Meter’s cellular solution replaces DAS
Besides Wi-Fi access points, Meter offers an indoor cellular solution that’s more affordable than a distributed antenna system (DAS), according to Varanasi. Meter’s 5G gateway aims to keep consumers on wide area wireless networks instead of shifting them to Wi-Fi.
“It is fully cellular,” Varanasi said. “You don’t have to connect to Wi-Fi. You open your phone and your phone directly connects to one of our cellular access points.”
They’re already seeing demand for this at retail stores, educational campuses and even data centers, which are often built in the middle of nowhere but for safety reasons require cellular phone connectivity.
“It’s not easy for carriers to spend tens of millions or hundreds of millions to bring coverage to the middle of nowhere,” he said. “This solves a lot of those problems.”
Making network engineering fun again
Compared to 10 years ago, more network engineers are retiring than entering the job market, and Meter would like to flip that around.
“Today, if you talk to folks who are network engineers, because configuration and design and maintenance are so arduous and so manual, they're actually not getting to do a lot of the engineering,” he said. “They're doing more of the ‘grunt work,’ and this is one of our posits on why fewer people are coming into network engineering.”

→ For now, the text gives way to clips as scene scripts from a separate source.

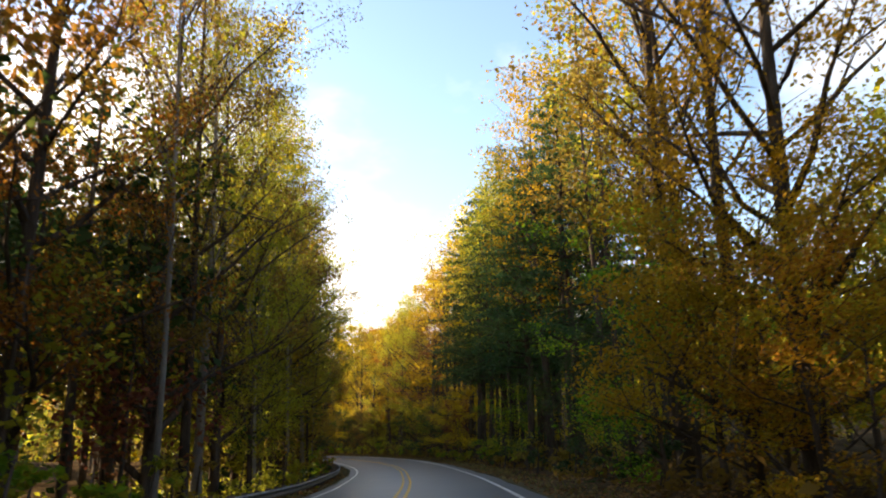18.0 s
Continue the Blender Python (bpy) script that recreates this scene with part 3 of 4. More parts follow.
COLOUR_WORD = {"yellow": "bright yellow", "gold": "golden", "olive": "olive", "green": "green", "orange": "orange", "rust": "rust-brown",
               "brown": "dull brown", "mixed": "green and rust", "red": "bright red", "maroon": "dark maroon", "dark": "dark green", "needle": "dark green"}
HEIGHT = {"broad": 16, "crowd": 16, "tall": 20, "bare": 20, "pole": 17, "small": 6.5, "forked": 9, "bush": 2.6, "pine": 19, "mast": 22, "hemlock": 15}
REACH = {}


def reach(me):
    """The places of a crown's leaves."""
    if me.name not in REACH:
        a = np.empty(len(me.vertices) * 3, np.float32)
        me.vertices.foreach_get("co", a)
        REACH[me.name] = a.reshape(-1, 3)[::4]
    return REACH[me.name]


# how high the stands grow, station by station, on the right and on the left
STAND_RIGHT = [(-90, 1.0), (88, 1.0), (104, 1.2), (185, 1.22), (205, 1.1), (300, 1.13), (500, 1.13), (545, 1.35), (700, 1.35)]
STAND_LEFT = [(-90, 1.05), (60, 1.1), (120, 1.1), (205, 1.12), (225, 1.2), (285, 1.2), (310, 1.13), (420, 1.15), (436, 1.25), (500, 1.2), (540, 1.35), (700, 1.35)]


def stand(s, d):
    return float(np.interp(s, *zip(*(STAND_RIGHT if d > 0 else STAND_LEFT))))


TREE_RNG = np.random.default_rng(5)


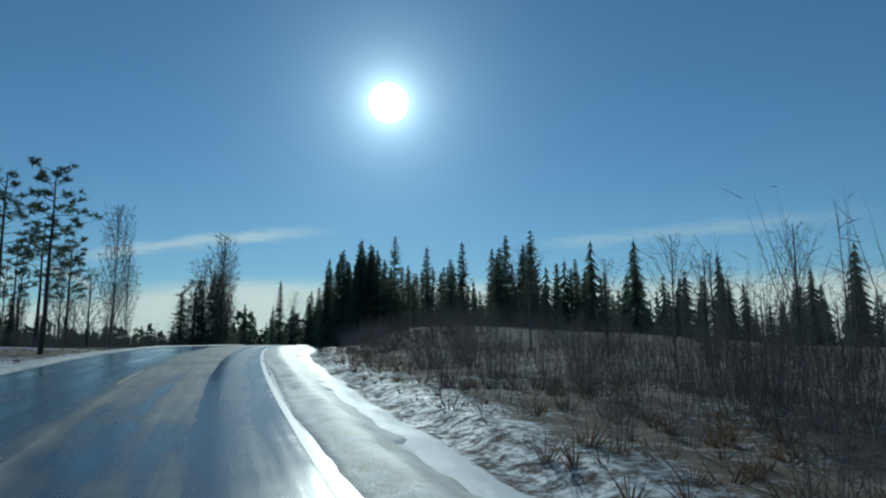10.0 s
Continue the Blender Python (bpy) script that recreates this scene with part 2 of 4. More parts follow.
def mat_asphalt():
    m = Mat("damp_asphalt", 0.4)
    frosty, wheel, glare_band = m.attr("across")[:3]
    t = m.n.new("ShaderNodeAttribute")
    t.attribute_name = "along"                     # offset and station, so that streaks run along the road
    mp = m.n.new("ShaderNodeMapping")
    mp.inputs["Scale"].default_value = (2.6, 0.05, 1.0)
    m.l.new(t.outputs["Vector"], mp.inputs[0])
    streak = m.noise(1.0, 6, 0.62, mp.outputs[0])
    blot = m.noise(0.35, 6, 0.65)
    grain = m.noise(60.0, 3, 0.7)
    base = m.mix(m.step(streak, 0.35, 0.7), (0.030, 0.032, 0.035), (0.066, 0.068, 0.072))
    base = m.mix(m.math("MULTIPLY", grain, 0.3), base, (0.12, 0.12, 0.12))
    base = m.mix(m.math("MULTIPLY", wheel, 0.6), base, (0.028, 0.029, 0.031))
    # whitish strip of sun glare on the lane, put into the base colour
    base = m.mix(m.math("MULTIPLY", glare_band, 0.45), base, (0.55, 0.56, 0.56))
    f = m.math("ADD", m.math("MULTIPLY", m.math("SUBTRACT", streak, 0.5), 0.8), m.math("ADD", m.math("MULTIPLY", m.math("SUBTRACT", blot, 0.5), 0.7), frosty))
    frost = m.step(f, 0.18, 0.85)
    mp2 = m.n.new("ShaderNodeMapping")
    mp2.inputs["Scale"].default_value = (7.0, 0.35, 1.0)
    m.l.new(t.outputs["Vector"], mp2.inputs[0])
    brushed = m.noise(1.0, 7, 0.7, mp2.outputs[0])
    rime = m.mix(m.step(m.math("ADD", m.math("MULTIPLY", brushed, 0.6), m.math("MULTIPLY", blot, 0.4)), 0.36, 0.64), (0.33, 0.315, 0.27), (0.60, 0.585, 0.53))
    m.color(m.mix(m.math("MULTIPLY", frost, 0.8), base, rime))
    wet = m.step(m.math("ADD", m.math("MULTIPLY", streak, 0.6), m.math("MULTIPLY", blot, 0.5)), 0.35, 0.75, 0.17, 0.30)
    r = m.math("ADD", wet, m.math("MULTIPLY", frost, 0.34))
    m.rough(m.math("ADD", m.math("ADD", r, m.math("MULTIPLY", m.math("SUBTRACT", brushed, 0.5), 0.12)), m.math("SUBTRACT", m.math("MULTIPLY", glare_band, 0.11), m.math("MULTIPLY", wheel, 0.12))))
    m.put(m.b.inputs["Specular IOR Level"], m.math("ADD", m.step(frost, 0.0, 1.0, 0.5, 0.08), m.math("MULTIPLY", glare_band, 0.1)))
    m.bump(m.math("ADD", grain, m.math("MULTIPLY", m.math("MULTIPLY", frost, brushed), 1.2)), 0.14, 0.008)
    return m.m


def mat_simple(name, a, b, scale, rough=0.8, bump=0.0, dist=0.02, metal=0.0, stretch=(1, 1, 1), vary=0.0, through_light=0.0):
    m = Mat(name, rough, metal)
    n = m.noise(scale, 5, 0.6, None, stretch)
    col = m.mix(m.step(n, 0.3, 0.7), a, b)
    if vary:
        col = m.mix(m.math("MULTIPLY", m.island(), vary), col, tuple(c * 0.45 for c in b))
    m.color(col)
    if through_light:
        thin(m, through_light)
    if bump:
        m.bump(n, bump, dist)
    return m.m


def mat_needles(name, a, b):
    m = Mat(name, 0.65)
    n = m.noise(1.3, 4)
    col = m.mix(m.step(n, 0.3, 0.7), a, b)
    col = m.mix(m.math("MULTIPLY", m.rand(), 0.5), col, tuple(c * 0.6 for c in b))
    col = m.mix(m.math("MULTIPLY", m.island(), 0.5), col, tuple(c * 1.5 for c in b))
    m.color(col)
    thin(m, 0.4)
    return m.m


def mat_birch():
    m = Mat("birch_bark", 0.75)
    marks = m.noise(3.0, 5, 0.6, m.coord((1.2, 1.2, 7.0)))
    m.color(m.mix(m.step(marks, 0.52, 0.6), (0.21, 0.19, 0.17), (0.045, 0.038, 0.034)))
    m.bump(marks, 0.4, 0.01)
    return m.m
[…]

Circling back to the use of AI, Fierce asked if the use of AI will, by definition, negate the need for a lot of network engineering jobs.
Varanasi said the situation resembles what happened with compilers. People used to compile code manually, but when computerized compilers started taking on that role, software engineers moved to other tasks.
“We hope, if we’re as wildly successful as it seems like we will be, that more people will come into network engineering because it’s much more fun to work on than it has been in the last decade,” he said.